__WHAT TO PRODUCE__
Set down exactly the lines in the records below that run from the line with "import bmesh" to the line with "pose from metres", inclusive, and nothing more.

------ DATA SHOWN

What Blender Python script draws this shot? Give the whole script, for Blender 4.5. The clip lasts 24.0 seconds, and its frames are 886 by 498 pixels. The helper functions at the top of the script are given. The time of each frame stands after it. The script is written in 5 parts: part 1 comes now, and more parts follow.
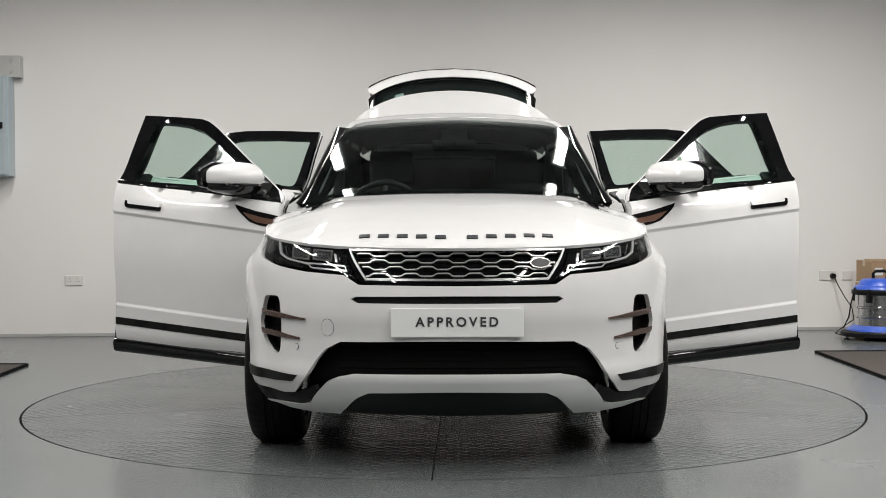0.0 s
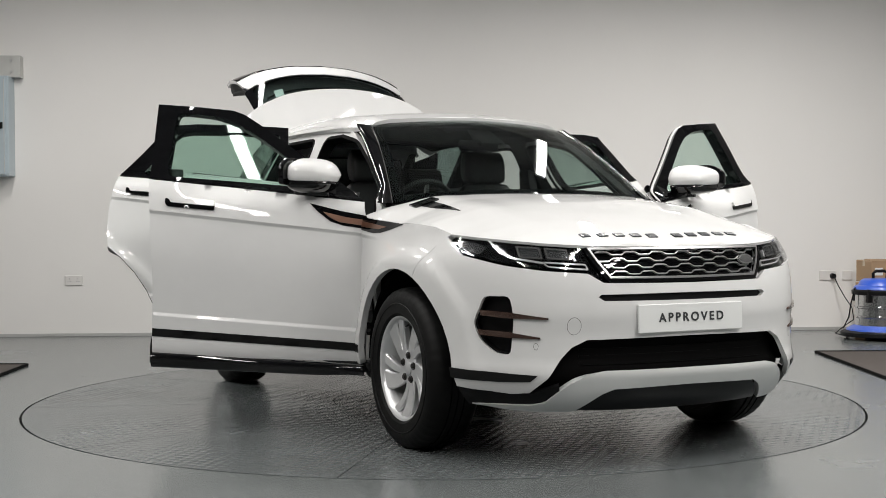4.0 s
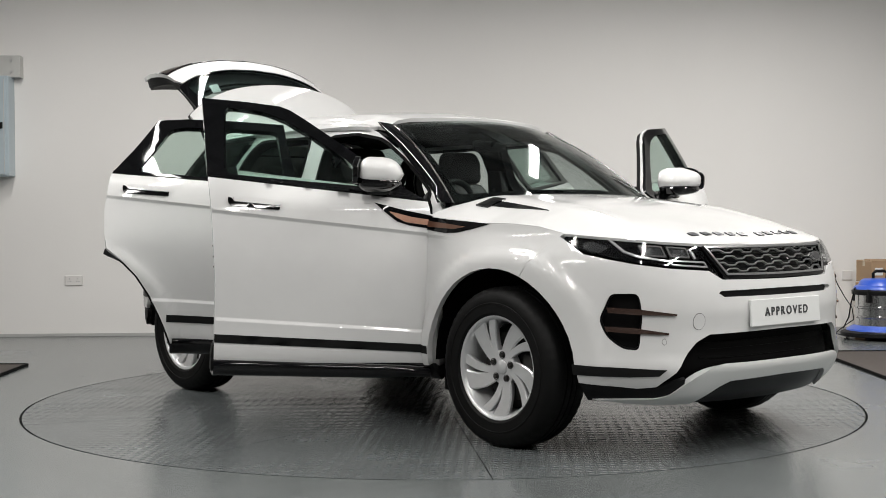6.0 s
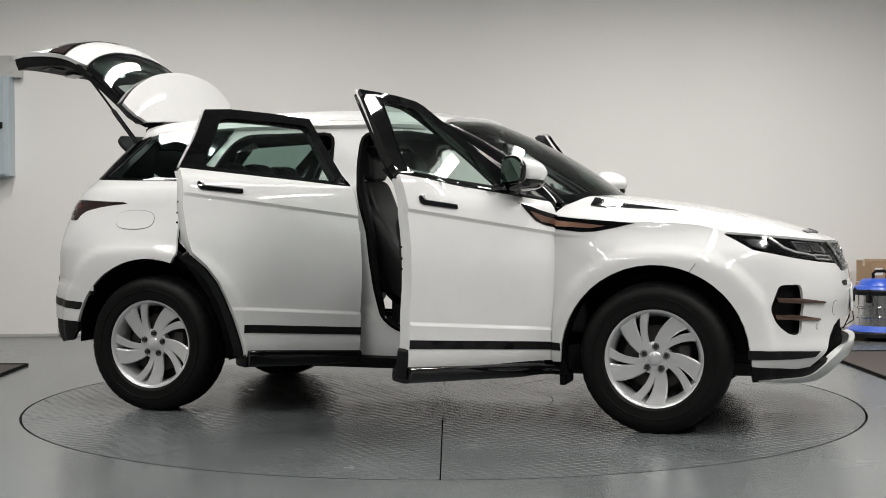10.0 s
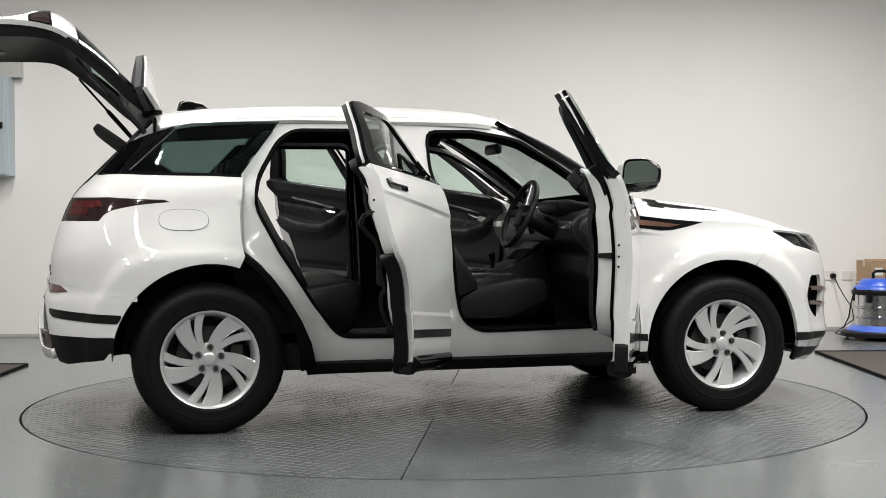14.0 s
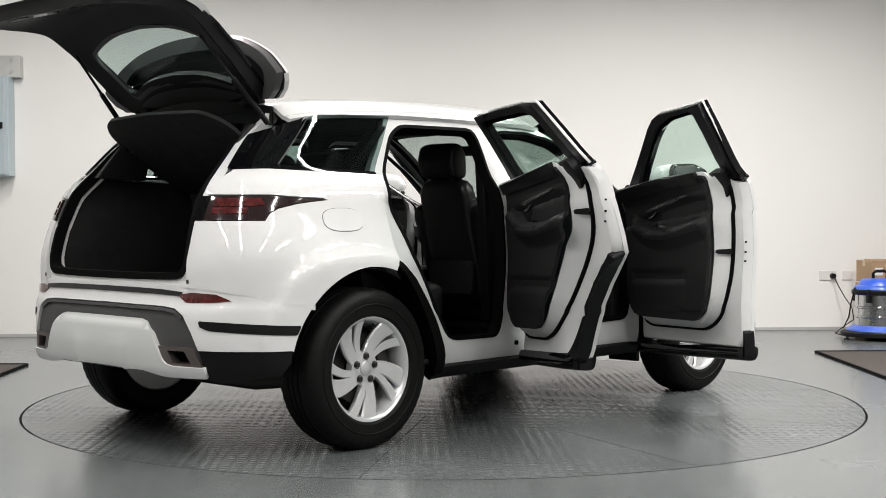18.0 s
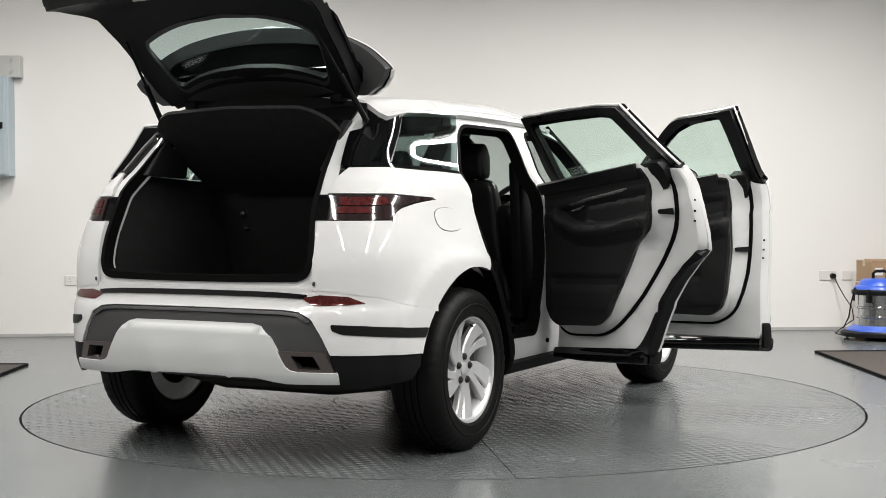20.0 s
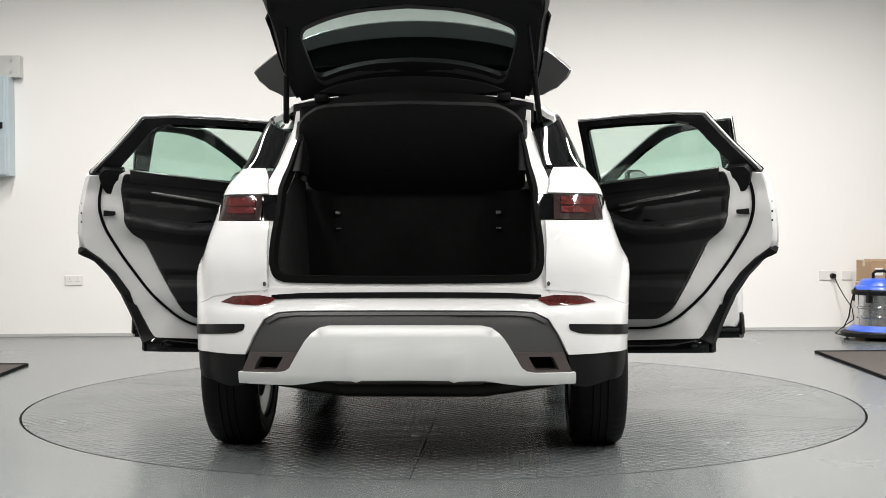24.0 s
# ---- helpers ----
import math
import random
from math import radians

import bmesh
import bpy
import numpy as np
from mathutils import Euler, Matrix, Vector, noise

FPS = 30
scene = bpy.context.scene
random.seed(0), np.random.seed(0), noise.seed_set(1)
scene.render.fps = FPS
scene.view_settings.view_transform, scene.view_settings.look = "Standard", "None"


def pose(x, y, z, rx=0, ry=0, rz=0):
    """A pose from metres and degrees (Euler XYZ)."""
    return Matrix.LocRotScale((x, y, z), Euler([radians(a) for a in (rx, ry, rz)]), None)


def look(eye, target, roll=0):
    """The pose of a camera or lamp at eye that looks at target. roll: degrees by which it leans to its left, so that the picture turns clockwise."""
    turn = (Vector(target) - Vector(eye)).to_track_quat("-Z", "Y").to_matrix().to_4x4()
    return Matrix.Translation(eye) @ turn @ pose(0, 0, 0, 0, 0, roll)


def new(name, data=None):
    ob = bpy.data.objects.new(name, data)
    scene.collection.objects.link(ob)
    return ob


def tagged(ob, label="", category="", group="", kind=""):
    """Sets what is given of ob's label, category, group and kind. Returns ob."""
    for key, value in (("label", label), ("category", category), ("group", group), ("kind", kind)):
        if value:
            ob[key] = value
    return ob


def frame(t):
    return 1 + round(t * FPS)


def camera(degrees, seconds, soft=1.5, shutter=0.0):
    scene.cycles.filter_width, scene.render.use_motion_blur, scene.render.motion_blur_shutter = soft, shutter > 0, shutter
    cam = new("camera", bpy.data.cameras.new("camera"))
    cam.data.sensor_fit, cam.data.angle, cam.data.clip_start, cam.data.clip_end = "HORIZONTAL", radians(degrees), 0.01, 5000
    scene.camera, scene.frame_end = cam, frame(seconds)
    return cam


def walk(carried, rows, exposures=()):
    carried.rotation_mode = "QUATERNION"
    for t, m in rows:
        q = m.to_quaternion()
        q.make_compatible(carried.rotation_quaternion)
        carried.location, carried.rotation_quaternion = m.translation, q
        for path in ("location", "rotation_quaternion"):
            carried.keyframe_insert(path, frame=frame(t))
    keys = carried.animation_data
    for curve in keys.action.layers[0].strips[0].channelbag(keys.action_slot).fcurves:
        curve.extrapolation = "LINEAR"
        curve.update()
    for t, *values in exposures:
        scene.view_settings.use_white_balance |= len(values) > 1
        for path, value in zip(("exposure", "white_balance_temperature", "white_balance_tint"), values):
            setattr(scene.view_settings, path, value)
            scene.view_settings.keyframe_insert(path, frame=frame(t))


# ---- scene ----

------------
------ DATA SHOWN

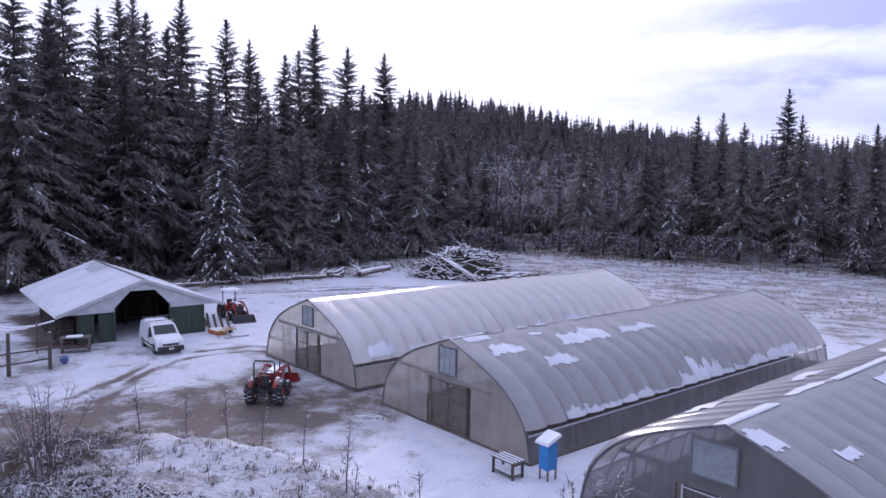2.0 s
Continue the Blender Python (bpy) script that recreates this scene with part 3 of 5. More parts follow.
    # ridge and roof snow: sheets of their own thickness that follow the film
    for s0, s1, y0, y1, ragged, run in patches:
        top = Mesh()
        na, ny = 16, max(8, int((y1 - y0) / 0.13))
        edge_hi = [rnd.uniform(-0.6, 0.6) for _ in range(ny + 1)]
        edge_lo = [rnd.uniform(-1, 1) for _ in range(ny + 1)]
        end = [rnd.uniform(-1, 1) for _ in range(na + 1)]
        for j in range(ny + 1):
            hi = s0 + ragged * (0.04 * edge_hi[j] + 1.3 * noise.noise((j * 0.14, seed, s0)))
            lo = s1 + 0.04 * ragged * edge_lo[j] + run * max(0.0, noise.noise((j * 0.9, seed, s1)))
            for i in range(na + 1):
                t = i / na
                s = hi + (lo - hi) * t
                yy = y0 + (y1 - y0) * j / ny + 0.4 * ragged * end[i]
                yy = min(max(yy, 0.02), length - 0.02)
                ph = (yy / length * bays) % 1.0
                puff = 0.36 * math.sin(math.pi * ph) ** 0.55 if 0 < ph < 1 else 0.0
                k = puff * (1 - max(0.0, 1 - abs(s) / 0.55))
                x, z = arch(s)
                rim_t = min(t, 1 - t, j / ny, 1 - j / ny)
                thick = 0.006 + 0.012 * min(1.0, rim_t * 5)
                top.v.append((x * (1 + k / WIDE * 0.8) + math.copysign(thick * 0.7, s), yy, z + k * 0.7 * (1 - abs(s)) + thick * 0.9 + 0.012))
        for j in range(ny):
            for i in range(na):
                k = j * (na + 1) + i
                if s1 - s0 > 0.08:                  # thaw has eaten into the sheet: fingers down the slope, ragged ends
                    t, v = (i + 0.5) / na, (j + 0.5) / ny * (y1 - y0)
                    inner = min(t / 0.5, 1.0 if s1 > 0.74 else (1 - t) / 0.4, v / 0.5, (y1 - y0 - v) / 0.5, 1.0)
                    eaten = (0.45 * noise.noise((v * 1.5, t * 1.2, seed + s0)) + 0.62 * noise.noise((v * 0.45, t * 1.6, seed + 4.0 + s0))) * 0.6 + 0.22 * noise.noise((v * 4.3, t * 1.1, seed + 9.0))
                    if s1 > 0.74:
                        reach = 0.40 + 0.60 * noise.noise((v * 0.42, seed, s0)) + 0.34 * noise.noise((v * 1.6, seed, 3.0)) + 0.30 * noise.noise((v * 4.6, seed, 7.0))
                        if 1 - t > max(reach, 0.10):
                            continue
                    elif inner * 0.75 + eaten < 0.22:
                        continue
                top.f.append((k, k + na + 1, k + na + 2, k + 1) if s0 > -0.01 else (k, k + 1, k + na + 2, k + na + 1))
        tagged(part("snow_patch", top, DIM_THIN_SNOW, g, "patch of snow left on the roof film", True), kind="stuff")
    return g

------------

__REPLY__
import bmesh
import bpy
import numpy as np
from mathutils import Euler, Matrix, Vector, noise

FPS = 30
scene = bpy.context.scene
random.seed(0), np.random.seed(0), noise.seed_set(1)
scene.render.fps = FPS
scene.view_settings.view_transform, scene.view_settings.look = "Standard", "None"


def pose(x, y, z, rx=0, ry=0, rz=0):
    """A pose from metres and degrees (Euler XYZ)."""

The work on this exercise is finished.